The political role of religion in a global society
The research explores political Islam in the Middle East and in the West; social mobilizations of religious movements in China and in the West; the Churches' participation in EU governance, and religious stakes on the EU agenda in terms of controversies over normative policy issues; the increasing public role of global religious movements, both Christian and Islamic ones, in Africa and among African migrant communities in terms of their ability to influence politics and political culture; and the use and abuse of religion-based ideologies in multicultural and multi-faith societies considering how religion is manifested in politics as a replacement for nationalism; and finally how religion is involved in processes of inclusion and exclusion in terms of nation, folk and citizenry.
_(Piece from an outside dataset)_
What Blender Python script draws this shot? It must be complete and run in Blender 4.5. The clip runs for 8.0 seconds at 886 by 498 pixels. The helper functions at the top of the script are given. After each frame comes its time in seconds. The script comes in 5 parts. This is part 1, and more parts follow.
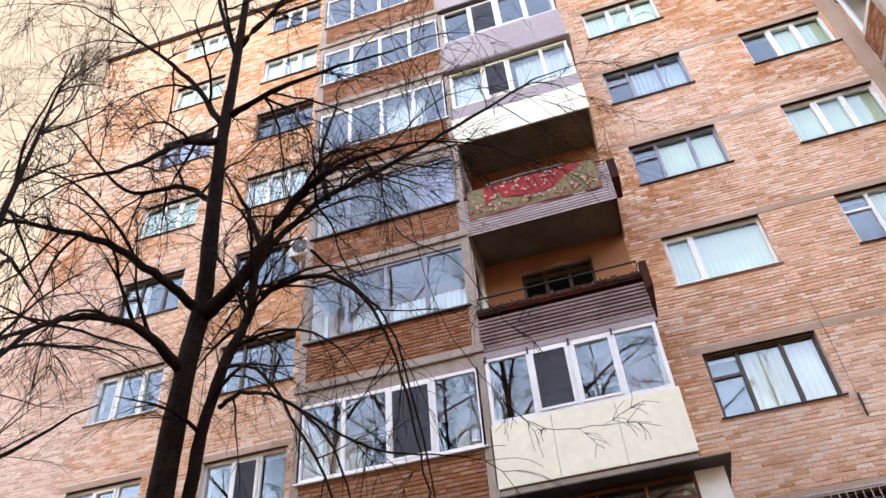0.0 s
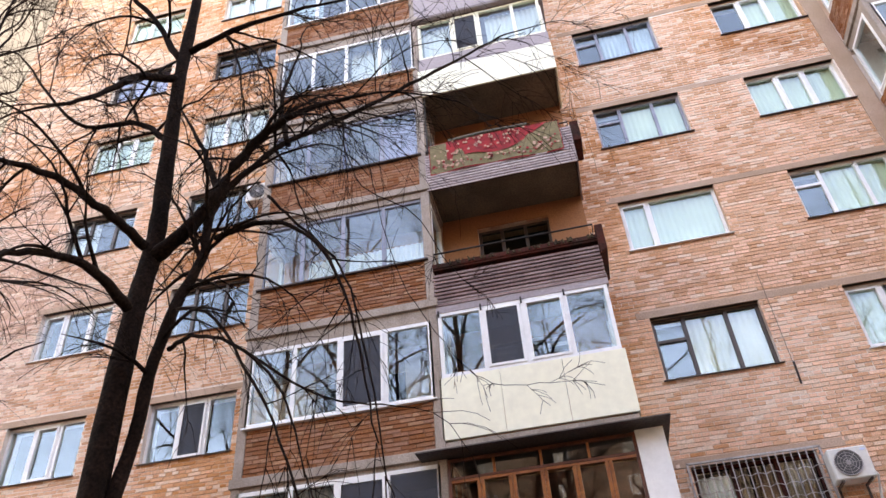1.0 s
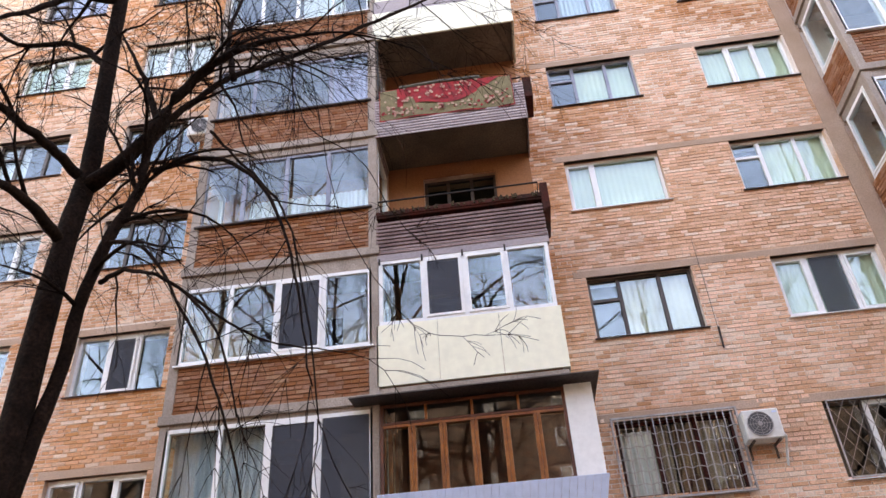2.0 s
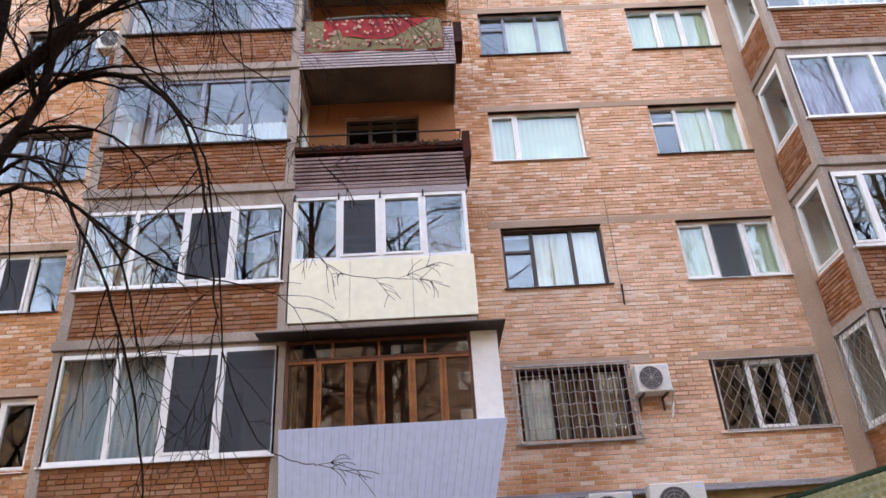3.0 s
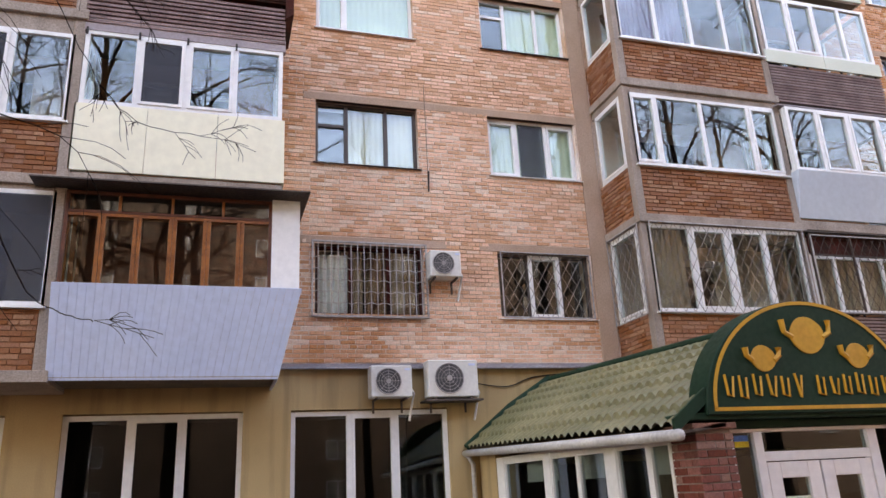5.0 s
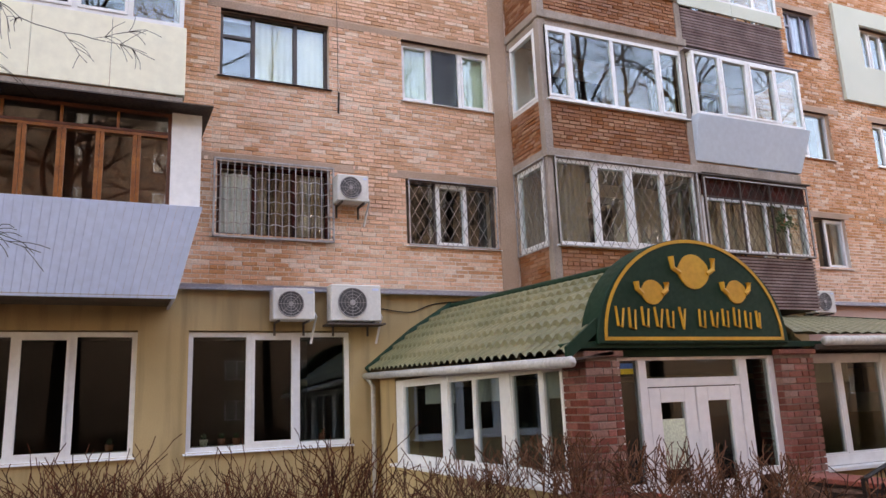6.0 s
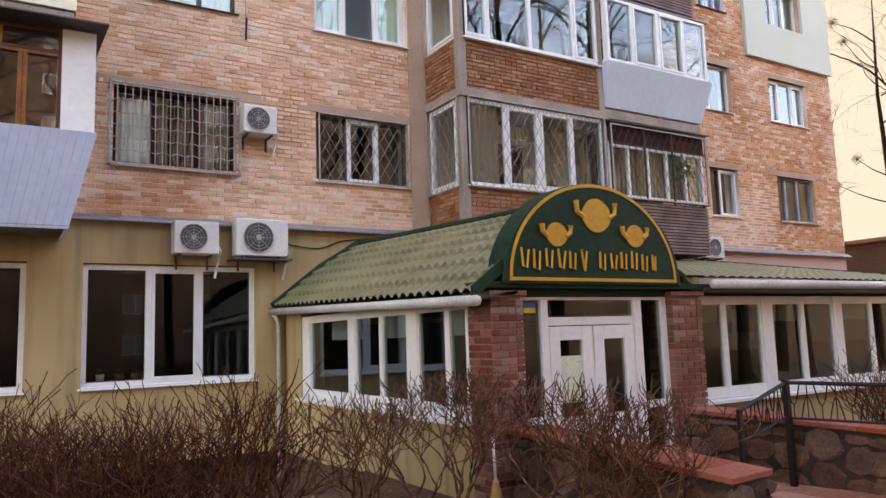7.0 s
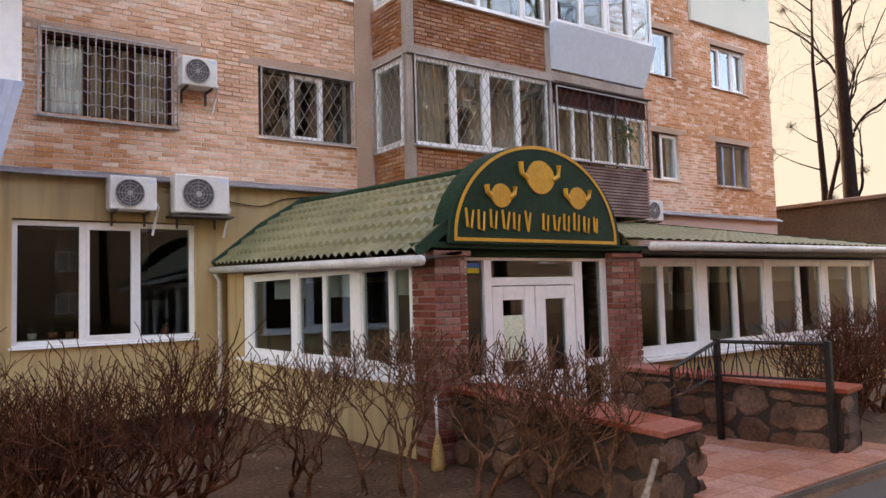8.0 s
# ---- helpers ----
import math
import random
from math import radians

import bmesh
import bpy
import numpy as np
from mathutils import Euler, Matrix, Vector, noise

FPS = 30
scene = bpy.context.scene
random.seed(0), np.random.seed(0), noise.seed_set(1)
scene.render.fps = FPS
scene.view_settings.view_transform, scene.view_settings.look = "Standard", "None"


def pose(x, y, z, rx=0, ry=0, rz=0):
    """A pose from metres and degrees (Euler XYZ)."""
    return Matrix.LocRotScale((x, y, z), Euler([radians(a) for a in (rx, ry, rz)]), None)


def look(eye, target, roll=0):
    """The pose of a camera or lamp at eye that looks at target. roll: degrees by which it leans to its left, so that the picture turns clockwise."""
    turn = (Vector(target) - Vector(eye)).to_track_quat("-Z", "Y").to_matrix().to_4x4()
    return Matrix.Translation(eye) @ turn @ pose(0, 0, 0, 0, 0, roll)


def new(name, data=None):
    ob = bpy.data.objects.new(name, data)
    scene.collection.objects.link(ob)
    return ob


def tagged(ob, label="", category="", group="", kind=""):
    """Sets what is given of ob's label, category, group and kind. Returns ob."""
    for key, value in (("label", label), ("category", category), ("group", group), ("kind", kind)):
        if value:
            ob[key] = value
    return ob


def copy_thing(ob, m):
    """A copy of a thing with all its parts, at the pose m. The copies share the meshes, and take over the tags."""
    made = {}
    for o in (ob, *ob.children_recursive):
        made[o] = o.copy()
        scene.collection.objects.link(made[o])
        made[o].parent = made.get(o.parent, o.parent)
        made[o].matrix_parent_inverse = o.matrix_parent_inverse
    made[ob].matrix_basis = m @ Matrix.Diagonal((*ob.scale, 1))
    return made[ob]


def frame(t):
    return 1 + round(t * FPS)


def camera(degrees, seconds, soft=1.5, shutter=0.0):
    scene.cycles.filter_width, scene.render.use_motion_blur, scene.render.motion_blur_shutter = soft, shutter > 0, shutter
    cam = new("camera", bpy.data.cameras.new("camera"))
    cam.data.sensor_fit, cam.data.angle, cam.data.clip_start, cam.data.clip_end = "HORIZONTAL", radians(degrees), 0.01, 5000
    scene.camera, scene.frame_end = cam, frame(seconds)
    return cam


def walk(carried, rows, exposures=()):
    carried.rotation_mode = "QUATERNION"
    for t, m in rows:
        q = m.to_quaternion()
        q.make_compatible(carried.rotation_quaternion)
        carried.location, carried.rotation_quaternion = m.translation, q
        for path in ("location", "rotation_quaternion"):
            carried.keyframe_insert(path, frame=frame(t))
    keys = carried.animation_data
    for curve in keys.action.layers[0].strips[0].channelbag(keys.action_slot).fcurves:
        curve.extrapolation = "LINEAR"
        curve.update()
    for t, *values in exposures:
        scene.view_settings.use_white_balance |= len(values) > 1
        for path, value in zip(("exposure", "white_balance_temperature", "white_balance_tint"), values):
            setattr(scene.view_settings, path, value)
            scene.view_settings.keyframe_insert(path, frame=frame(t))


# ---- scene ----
cam = camera(62.0, 8.0, soft=1.5)
PATH = [
    (0.0, pose(0, 0, 1.7, 131.28, 3.96, 17.51)),
    (0.5, pose(0, 0, 1.7, 129.42, 3.84, 15.61)),
    (1.0, pose(0, 0, 1.7, 127.42, 3.71, 13.09)),
    (2.5, pose(0, 0, 1.7, 120.87, 3.34, 3.98)),
    (3.0, pose(0, 0, 1.7, 118.38, 3.27, -0.17)),
    (3.5, pose(0, 0, 1.7, 115.89, 3.18, -4.23)),
    (4.0, pose(0, 0, 1.7, 113.37, 3.13, -8.64)),
    (4.5, pose(0, 0, 1.7, 110.81, 3.01, -12.66)),
    (6.0, pose(0, 0, 1.7, 101.93, 2.31, -24.20)),
    (6.5, pose(0, 0, 1.7, 99.17, 2.09, -27.79)),
    (7.0, pose(0, 0, 1.7, 96.87, 1.90, -31.38)),
    (7.5, pose(0, 0, 1.7, 95.10, 1.76, -34.02)),
    (8.0, pose(0, 0, 1.7, 93.62, 1.65, -35.72)),
]
EXPO0, EXPO1, KELVIN, TINT = 3.74, 3.56, 9900, 27
walk(cam, PATH, [(0.0, EXPO0, KELVIN, TINT), (8.0, EXPO1, KELVIN, TINT)])

# ---- world and sun: the sun stands behind the block, the front lies in open shade ----
SUN_EL, SUN_AZ = 26.0, 8.0
world = bpy.data.worlds.new("sky")
scene.world = world
world.use_nodes = True
wn = world.node_tree
sky = wn.nodes.new("ShaderNodeTexSky")
sky.sky_type, sky.sun_disc = "NISHITA", False
sky.sun_elevation, sky.sun_rotation = radians(SUN_EL), radians(SUN_AZ)
sky.air_density, sky.dust_density, sky.ozone_density = 1.0, 1.4, 1.0
wn.links.new(sky.outputs[0], wn.nodes["Background"].inputs[0])
wn.nodes["Background"].inputs[1].default_value = 0.15
sun = new("sun", bpy.data.lights.new("sun", "SUN"))
sun.data.energy, sun.data.angle, sun.data.color = 0.6, radians(12), (1.0, 0.93, 0.82)
sa, se = radians(SUN_AZ), radians(SUN_EL)
sun.matrix_world = look((0, 0, 60), (-math.sin(sa) * math.cos(se), -math.cos(sa) * math.cos(se), 60 - math.sin(se)))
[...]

The significance of religion as a social integrative force in urban settings
The research considers the great city as a laboratory for multiculturalism and multireligiousity, and as a locus for social cohesion. It explores both the significance of religion on people living in great cities who have to come to terms with new experiences, and the impact of urban settings on religion especially in terms of rituals understood as loci for reflection, sights and visions; and the significance of religion in integration policies that are designed and carried out by authorities at the local governmental level, and which are targeting various religious minority groups.